1986年4月26日、ウクライナにあるチェルノブイリ原子力発電所で爆発事故が起きた。これは、世界最大の原発事故の一つである。この写真はチェルノブイリ原子力発電所の近くの村にある幼稚園だ。ここも原発の被害を受けており、事故が起きてから32年たった今でも未だに立ち入り禁止区域となっている。この区域は放射性物質に汚染され、ゴーストヴィレッジなどと言われている。園内の様子からは、原発の被害の大きさがうかがえる。この人形は、事故が起きてから今日に至るまで悲しい現実を目にしてきたのか、人形の目は見捨てられた悲しみや失望感に溢れている。原発事故の記憶は決して忘れ去られてはいけない。このような災害を繰り返さないためにも、現状を知り、今生きている人間が事故について後世に語り継いでいくべきだ。
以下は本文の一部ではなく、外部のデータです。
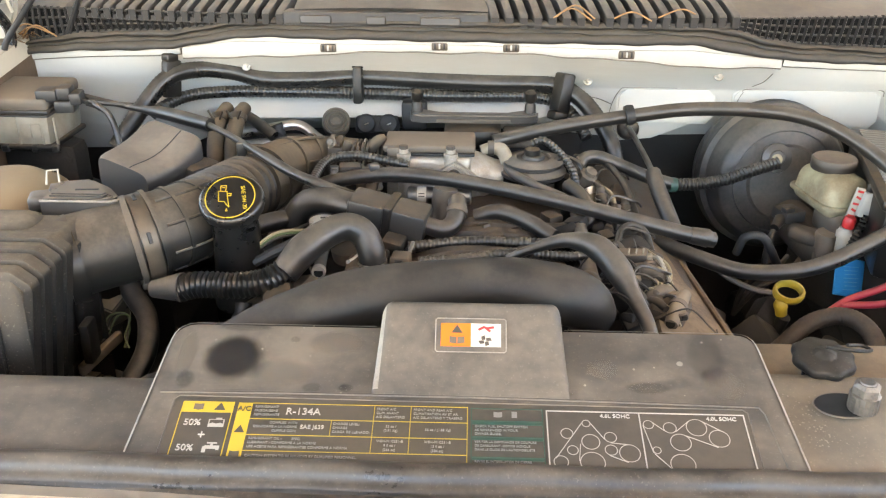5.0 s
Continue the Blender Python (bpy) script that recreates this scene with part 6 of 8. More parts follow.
# fan warning label on the hump
HM = CM @ pose(0, 0.0635, 0.0006, 21.2, 0, 0)
rounded_label = [(-0.031, 0.0435), (-0.0295, 0.042), (0.0285, 0.042), (0.030, 0.0435), (0.030, 0.0715), (0.0285, 0.073), (-0.0295, 0.073), (-0.031, 0.0715), (-0.031, 0.0435)]
fl = part("fan_label", plate([(-0.031, 0.042), (0.030, 0.042), (0.030, 0.073), (-0.031, 0.073)], 0.0004, HM @ pose(0, 0, 0.0005)), M["shield"], sh, "orange and white fan warning label")
part("label_frame", tube([HM @ Vector((x, y, 0.0008)) for x, y in rounded_label], 0.0005, sides=6, smooth_path=False), M["worn"], fl)
part("orange_half", plate([(-0.0265, 0.0470), (-0.0005, 0.0470), (-0.0005, 0.0684), (-0.0265, 0.0684)], 0.0003, HM @ pose(0, 0, 0.0009)), M["label_orange"], fl, smooth=0)
part("white_half", plate([(-0.0005, 0.0470), (0.0255, 0.0470), (0.0255, 0.0684), (-0.0005, 0.0684)], 0.0003, HM @ pose(0, 0, 0.0009)), M["label_cream"], fl, smooth=0)
part("warning_symbol", plate([(-0.005, -0.004), (0.005, -0.004), (0, 0.005)], 0.0003, HM @ pose(-0.0125, 0.0628, 0.0013) @ Matrix.Diagonal((1, 0.85, 1, 1))), K, fl, smooth=0)
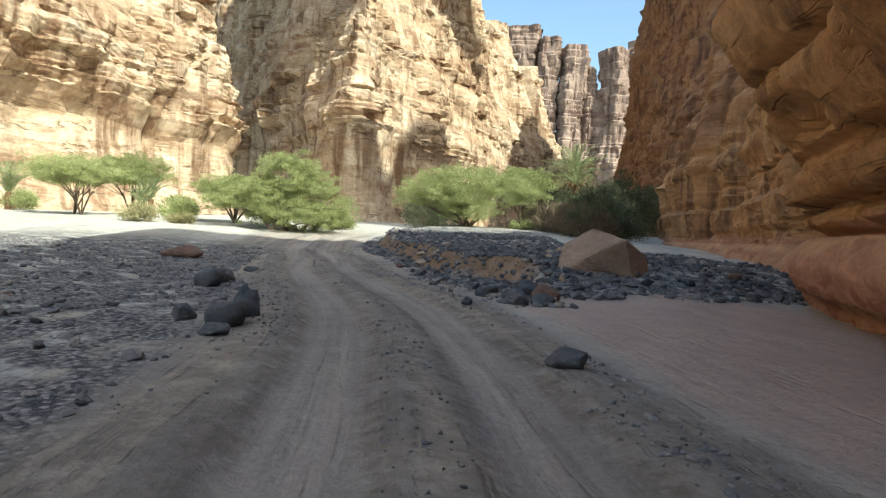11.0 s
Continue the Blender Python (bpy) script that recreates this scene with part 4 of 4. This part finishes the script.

そして、見捨てたりあきらめたりせず一つ一つの問題と丁寧に向き合っていく必要がある。

東洋英和女学院大学 加山瑶子 資源環境セクション

■資源環境セクション 部門賞

[講評] 野末俊比古(青山学院大学教育人間科学部教授)
長く使われていない施設の内部──文章から明らかにされるのは、それがチェルノブイリの原発近くにある、いまだ立入禁止の幼稚園であるという事実です。ベッドの上の人形は、ずっとそこで何を思っていたのか──見た者に考えさせる一枚です。静かに訴えかけてくる写真を選ぶことで、資源・環境問題の重さを感じさせることに成功しています。